The New York Times Company (NYSE:NYT) reported strong financial results for 2025 on Wednesday, driven by growth in digital subscriptions, rising digital advertising revenue, and expanding profit margins, highlighting the company’s multi-revenue stream strategy.
Total revenue for the year increased approximately 9%, with digital revenues outpacing declines in print, the company said. Digital subscription revenue rose roughly 14%, supported by 1.4 million net new digital subscribers, bringing the total to 12.8 million.
Digital advertising revenue jumped 20% for the year, with fourth-quarter digital ad revenue up 25% to $147 million, exceeding guidance.
In the fourth quarter alone, the Times added 450,000 digital subscribers, with the average revenue per user for digital-only subscriptions rising to $9.72 as many subscribers moved from promotional pricing to higher tiers.

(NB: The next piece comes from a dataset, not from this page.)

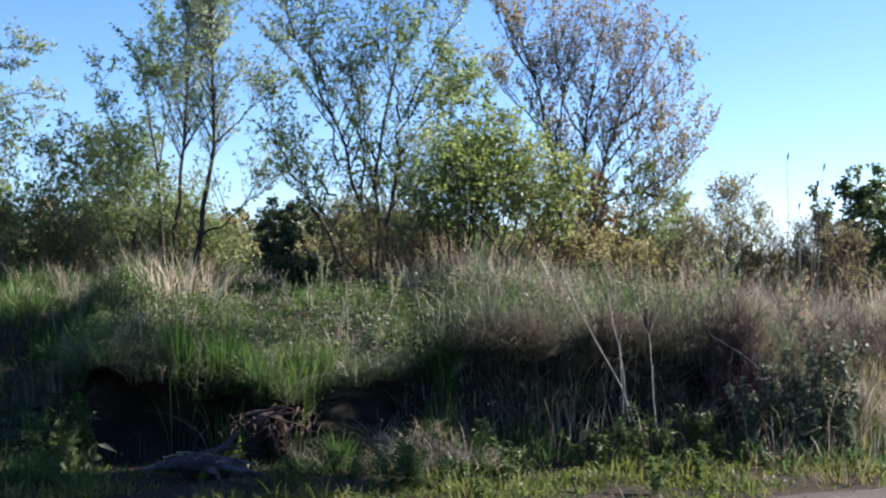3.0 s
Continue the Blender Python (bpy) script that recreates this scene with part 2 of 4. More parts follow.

Looking ahead, the company expects first-quarter 2026 digital-only subscription revenue to grow 14% to 17%, and total subscription revenue to rise 9% to 11%. Digital advertising revenue is projected to increase in the high teens to low 20s percentage range, while total advertising revenue is expected to grow in the low double digits. Adjusted operating costs for Q1 are forecast to rise 8% to 9%, reflecting ongoing investment in video journalism and digital product offerings.
Shares of The New York Times were down 10.8% in Wednesday morning trading.
The report comes as a major shakeup hit a rival, The Washington Post, which announced cuts affecting roughly one-third of its staff. More than 300 employees were laid off, with the sports and books sections eliminated and several international bureaus scaled back. The restructuring aims to reduce losses under owner Jeff Bezos by focusing resources on national news, politics, business, and health amid declining subscriptions.